Short problem = Which lines include the word "with"? Copy each of them.

....

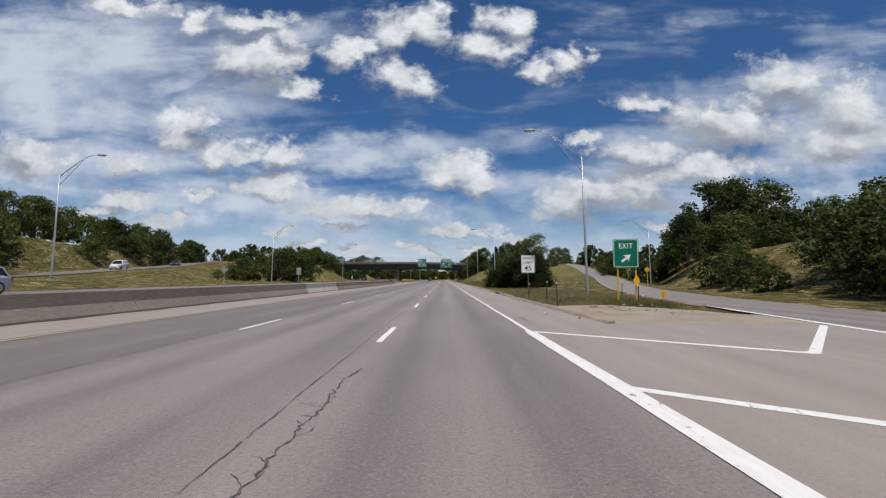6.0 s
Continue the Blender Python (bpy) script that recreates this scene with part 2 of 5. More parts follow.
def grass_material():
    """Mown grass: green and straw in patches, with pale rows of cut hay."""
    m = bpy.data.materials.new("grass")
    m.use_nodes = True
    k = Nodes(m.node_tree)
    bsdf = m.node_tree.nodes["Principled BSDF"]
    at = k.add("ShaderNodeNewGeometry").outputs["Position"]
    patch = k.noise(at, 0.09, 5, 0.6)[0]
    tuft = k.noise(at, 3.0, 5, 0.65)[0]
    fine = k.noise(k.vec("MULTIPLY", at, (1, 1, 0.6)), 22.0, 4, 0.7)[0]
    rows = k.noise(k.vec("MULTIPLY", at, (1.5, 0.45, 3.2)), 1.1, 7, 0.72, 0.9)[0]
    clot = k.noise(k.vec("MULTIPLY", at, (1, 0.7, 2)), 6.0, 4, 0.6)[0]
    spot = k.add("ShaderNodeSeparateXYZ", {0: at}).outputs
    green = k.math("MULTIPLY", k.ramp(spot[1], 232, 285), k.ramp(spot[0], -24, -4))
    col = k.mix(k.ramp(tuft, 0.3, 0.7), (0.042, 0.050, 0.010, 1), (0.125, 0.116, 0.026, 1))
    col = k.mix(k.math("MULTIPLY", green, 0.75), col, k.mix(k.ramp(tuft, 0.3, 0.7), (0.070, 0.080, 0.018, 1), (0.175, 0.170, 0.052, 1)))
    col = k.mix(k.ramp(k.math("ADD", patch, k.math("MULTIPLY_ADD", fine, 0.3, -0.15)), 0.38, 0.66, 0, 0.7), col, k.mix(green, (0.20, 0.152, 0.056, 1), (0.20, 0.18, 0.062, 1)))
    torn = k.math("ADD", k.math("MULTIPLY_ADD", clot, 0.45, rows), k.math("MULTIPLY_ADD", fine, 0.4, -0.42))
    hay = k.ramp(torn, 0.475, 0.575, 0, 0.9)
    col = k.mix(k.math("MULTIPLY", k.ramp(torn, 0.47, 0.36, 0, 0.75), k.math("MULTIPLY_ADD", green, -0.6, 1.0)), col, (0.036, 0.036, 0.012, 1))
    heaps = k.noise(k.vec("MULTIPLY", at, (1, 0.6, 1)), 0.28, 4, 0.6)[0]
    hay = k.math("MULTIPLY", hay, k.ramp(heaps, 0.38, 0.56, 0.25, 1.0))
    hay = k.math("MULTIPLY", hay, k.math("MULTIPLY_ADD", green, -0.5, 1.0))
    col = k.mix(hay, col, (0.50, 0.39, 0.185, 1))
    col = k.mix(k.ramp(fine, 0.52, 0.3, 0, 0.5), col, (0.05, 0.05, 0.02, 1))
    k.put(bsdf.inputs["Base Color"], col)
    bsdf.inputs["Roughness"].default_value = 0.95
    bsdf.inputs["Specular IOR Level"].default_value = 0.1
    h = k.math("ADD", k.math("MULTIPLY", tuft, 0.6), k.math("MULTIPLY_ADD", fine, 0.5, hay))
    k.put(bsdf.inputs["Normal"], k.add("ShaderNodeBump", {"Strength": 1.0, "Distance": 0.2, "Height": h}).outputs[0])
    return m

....

Response for this exercise =
Continue the Blender Python (bpy) script that recreates this scene with part 2 of 5. More parts follow.
    """Mown grass: green and straw in patches, with pale rows of cut hay."""